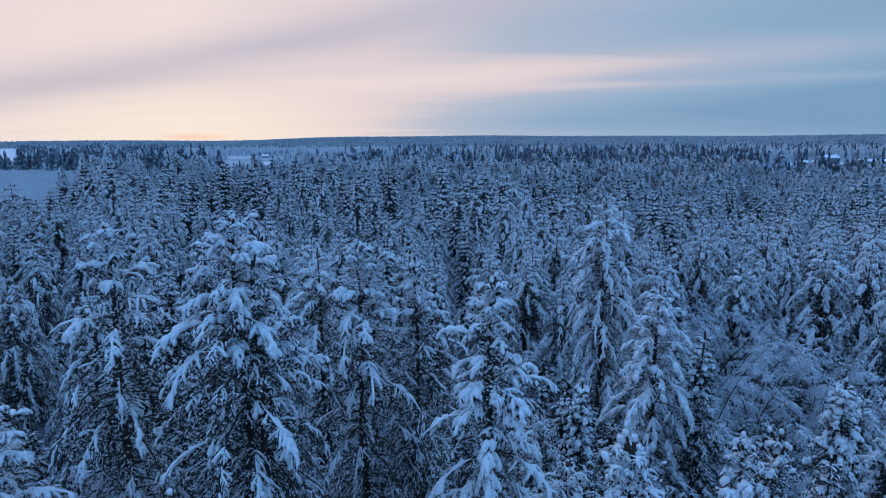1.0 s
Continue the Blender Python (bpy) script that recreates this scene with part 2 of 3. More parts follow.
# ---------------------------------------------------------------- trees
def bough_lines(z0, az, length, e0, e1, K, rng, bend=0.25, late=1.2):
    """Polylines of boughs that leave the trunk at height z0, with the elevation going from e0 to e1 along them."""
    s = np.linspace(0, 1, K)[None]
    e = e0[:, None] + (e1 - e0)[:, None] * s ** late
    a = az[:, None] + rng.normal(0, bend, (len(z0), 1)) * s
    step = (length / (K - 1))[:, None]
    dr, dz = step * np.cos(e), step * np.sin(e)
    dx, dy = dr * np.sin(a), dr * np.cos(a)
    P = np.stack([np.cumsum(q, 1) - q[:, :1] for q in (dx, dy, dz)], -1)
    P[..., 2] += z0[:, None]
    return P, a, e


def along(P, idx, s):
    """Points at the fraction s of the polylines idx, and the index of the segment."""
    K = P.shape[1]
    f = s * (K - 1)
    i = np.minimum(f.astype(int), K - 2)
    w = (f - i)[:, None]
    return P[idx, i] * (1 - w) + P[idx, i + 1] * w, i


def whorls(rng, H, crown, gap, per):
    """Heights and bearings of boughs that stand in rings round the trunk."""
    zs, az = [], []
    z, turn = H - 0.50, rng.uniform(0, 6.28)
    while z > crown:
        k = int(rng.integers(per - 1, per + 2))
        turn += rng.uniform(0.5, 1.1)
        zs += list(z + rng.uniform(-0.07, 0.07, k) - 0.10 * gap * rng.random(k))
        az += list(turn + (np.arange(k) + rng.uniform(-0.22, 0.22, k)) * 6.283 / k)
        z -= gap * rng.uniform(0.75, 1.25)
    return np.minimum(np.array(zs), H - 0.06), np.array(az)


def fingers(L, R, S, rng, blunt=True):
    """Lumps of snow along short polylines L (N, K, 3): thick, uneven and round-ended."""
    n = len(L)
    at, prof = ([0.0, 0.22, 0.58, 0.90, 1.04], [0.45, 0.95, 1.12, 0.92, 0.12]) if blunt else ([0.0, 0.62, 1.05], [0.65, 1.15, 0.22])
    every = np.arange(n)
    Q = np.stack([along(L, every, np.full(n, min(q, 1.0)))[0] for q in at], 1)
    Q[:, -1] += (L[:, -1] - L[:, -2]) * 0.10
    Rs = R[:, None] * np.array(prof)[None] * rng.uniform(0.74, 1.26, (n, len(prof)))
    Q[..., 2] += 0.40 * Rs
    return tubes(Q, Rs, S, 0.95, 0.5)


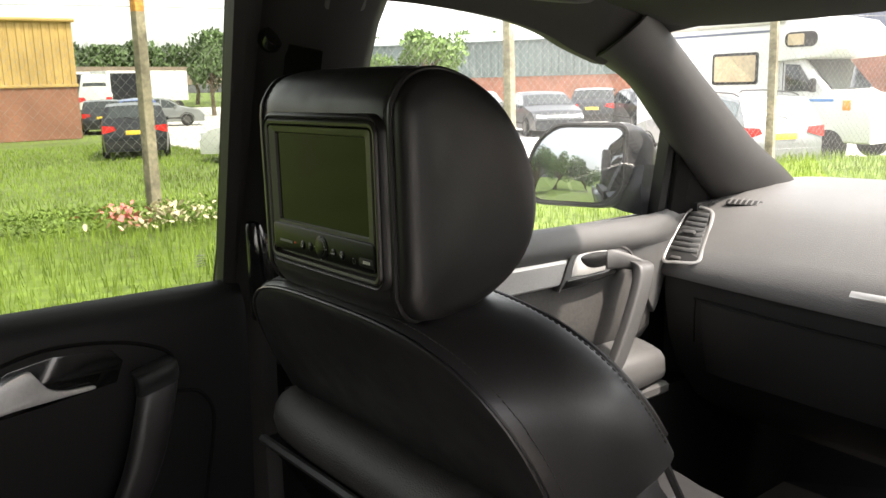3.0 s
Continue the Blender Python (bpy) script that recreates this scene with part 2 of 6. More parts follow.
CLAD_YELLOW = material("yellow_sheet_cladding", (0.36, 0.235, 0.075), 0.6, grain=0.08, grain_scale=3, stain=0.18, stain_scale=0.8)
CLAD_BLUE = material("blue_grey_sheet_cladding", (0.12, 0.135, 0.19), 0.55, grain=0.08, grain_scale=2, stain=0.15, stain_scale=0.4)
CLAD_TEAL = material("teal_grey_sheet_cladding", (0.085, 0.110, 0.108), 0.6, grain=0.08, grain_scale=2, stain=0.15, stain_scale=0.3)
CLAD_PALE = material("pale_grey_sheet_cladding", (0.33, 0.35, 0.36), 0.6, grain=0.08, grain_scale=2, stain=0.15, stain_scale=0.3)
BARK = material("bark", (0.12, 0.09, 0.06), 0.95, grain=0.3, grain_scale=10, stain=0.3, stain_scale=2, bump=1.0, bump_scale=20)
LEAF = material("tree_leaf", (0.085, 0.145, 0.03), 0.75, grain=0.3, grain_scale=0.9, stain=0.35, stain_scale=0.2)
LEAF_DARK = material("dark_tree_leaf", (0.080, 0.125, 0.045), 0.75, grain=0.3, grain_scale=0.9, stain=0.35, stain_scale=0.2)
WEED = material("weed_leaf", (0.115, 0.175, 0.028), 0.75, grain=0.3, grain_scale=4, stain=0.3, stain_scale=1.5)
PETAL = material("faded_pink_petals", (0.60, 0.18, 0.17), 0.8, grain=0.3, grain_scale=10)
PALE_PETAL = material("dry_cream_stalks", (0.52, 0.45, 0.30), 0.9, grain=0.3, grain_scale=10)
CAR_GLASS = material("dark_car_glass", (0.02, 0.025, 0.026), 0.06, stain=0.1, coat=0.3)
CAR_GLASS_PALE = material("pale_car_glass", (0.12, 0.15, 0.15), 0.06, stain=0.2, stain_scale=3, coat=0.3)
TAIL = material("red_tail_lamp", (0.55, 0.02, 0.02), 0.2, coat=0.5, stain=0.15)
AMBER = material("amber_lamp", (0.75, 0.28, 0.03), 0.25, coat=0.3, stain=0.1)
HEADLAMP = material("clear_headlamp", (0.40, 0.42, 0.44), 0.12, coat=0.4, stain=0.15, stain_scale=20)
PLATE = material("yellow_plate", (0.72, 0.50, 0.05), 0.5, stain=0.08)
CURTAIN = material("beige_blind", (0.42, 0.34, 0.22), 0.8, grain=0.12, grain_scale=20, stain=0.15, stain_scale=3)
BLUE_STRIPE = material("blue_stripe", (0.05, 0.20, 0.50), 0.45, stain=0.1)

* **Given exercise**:
Copy the data character for character, but drop all pictures from the copy.

* **Complete response**:
1.0 s
Continue the Blender Python (bpy) script that recreates this scene with part 2 of 3. More parts follow.
# ---------------------------------------------------------------- trees
def bough_lines(z0, az, length, e0, e1, K, rng, bend=0.25, late=1.2):
    """Polylines of boughs that leave the trunk at height z0, with the elevation going from e0 to e1 along them."""
    s = np.linspace(0, 1, K)[None]
    e = e0[:, None] + (e1 - e0)[:, None] * s ** late
    a = az[:, None] + rng.normal(0, bend, (len(z0), 1)) * s
    step = (length / (K - 1))[:, None]
    dr, dz = step * np.cos(e), step * np.sin(e)
    dx, dy = dr * np.sin(a), dr * np.cos(a)
    P = np.stack([np.cumsum(q, 1) - q[:, :1] for q in (dx, dy, dz)], -1)
    P[..., 2] += z0[:, None]
    return P, a, e


def along(P, idx, s):
    """Points at the fraction s of the polylines idx, and the index of the segment."""
    K = P.shape[1]
    f = s * (K - 1)
    i = np.minimum(f.astype(int), K - 2)
    w = (f - i)[:, None]
    return P[idx, i] * (1 - w) + P[idx, i + 1] * w, i


def whorls(rng, H, crown, gap, per):
    """Heights and bearings of boughs that stand in rings round the trunk."""
    zs, az = [], []
    z, turn = H - 0.50, rng.uniform(0, 6.28)
    while z > crown:
        k = int(rng.integers(per - 1, per + 2))
        turn += rng.uniform(0.5, 1.1)
        zs += list(z + rng.uniform(-0.07, 0.07, k) - 0.10 * gap * rng.random(k))
        az += list(turn + (np.arange(k) + rng.uniform(-0.22, 0.22, k)) * 6.283 / k)
        z -= gap * rng.uniform(0.75, 1.25)
    return np.minimum(np.array(zs), H - 0.06), np.array(az)


def fingers(L, R, S, rng, blunt=True):
    """Lumps of snow along short polylines L (N, K, 3): thick, uneven and round-ended."""
    n = len(L)
    at, prof = ([0.0, 0.22, 0.58, 0.90, 1.04], [0.45, 0.95, 1.12, 0.92, 0.12]) if blunt else ([0.0, 0.62, 1.05], [0.65, 1.15, 0.22])
    every = np.arange(n)
    Q = np.stack([along(L, every, np.full(n, min(q, 1.0)))[0] for q in at], 1)
    Q[:, -1] += (L[:, -1] - L[:, -2]) * 0.10
    Rs = R[:, None] * np.array(prof)[None] * rng.uniform(0.74, 1.26, (n, len(prof)))
    Q[..., 2] += 0.40 * Rs
    return tubes(Q, Rs, S, 0.95, 0.5)


3.0 s
Continue the Blender Python (bpy) script that recreates this scene with part 2 of 6. More parts follow.
CLAD_YELLOW = material("yellow_sheet_cladding", (0.36, 0.235, 0.075), 0.6, grain=0.08, grain_scale=3, stain=0.18, stain_scale=0.8)
CLAD_BLUE = material("blue_grey_sheet_cladding", (0.12, 0.135, 0.19), 0.55, grain=0.08, grain_scale=2, stain=0.15, stain_scale=0.4)
CLAD_TEAL = material("teal_grey_sheet_cladding", (0.085, 0.110, 0.108), 0.6, grain=0.08, grain_scale=2, stain=0.15, stain_scale=0.3)
CLAD_PALE = material("pale_grey_sheet_cladding", (0.33, 0.35, 0.36), 0.6, grain=0.08, grain_scale=2, stain=0.15, stain_scale=0.3)
BARK = material("bark", (0.12, 0.09, 0.06), 0.95, grain=0.3, grain_scale=10, stain=0.3, stain_scale=2, bump=1.0, bump_scale=20)
LEAF = material("tree_leaf", (0.085, 0.145, 0.03), 0.75, grain=0.3, grain_scale=0.9, stain=0.35, stain_scale=0.2)
LEAF_DARK = material("dark_tree_leaf", (0.080, 0.125, 0.045), 0.75, grain=0.3, grain_scale=0.9, stain=0.35, stain_scale=0.2)
WEED = material("weed_leaf", (0.115, 0.175, 0.028), 0.75, grain=0.3, grain_scale=4, stain=0.3, stain_scale=1.5)
PETAL = material("faded_pink_petals", (0.60, 0.18, 0.17), 0.8, grain=0.3, grain_scale=10)
PALE_PETAL = material("dry_cream_stalks", (0.52, 0.45, 0.30), 0.9, grain=0.3, grain_scale=10)
CAR_GLASS = material("dark_car_glass", (0.02, 0.025, 0.026), 0.06, stain=0.1, coat=0.3)
CAR_GLASS_PALE = material("pale_car_glass", (0.12, 0.15, 0.15), 0.06, stain=0.2, stain_scale=3, coat=0.3)
TAIL = material("red_tail_lamp", (0.55, 0.02, 0.02), 0.2, coat=0.5, stain=0.15)
AMBER = material("amber_lamp", (0.75, 0.28, 0.03), 0.25, coat=0.3, stain=0.1)
HEADLAMP = material("clear_headlamp", (0.40, 0.42, 0.44), 0.12, coat=0.4, stain=0.15, stain_scale=20)
PLATE = material("yellow_plate", (0.72, 0.50, 0.05), 0.5, stain=0.08)
CURTAIN = material("beige_blind", (0.42, 0.34, 0.22), 0.8, grain=0.12, grain_scale=20, stain=0.15, stain_scale=3)
BLUE_STRIPE = material("blue_stripe", (0.05, 0.20, 0.50), 0.45, stain=0.1)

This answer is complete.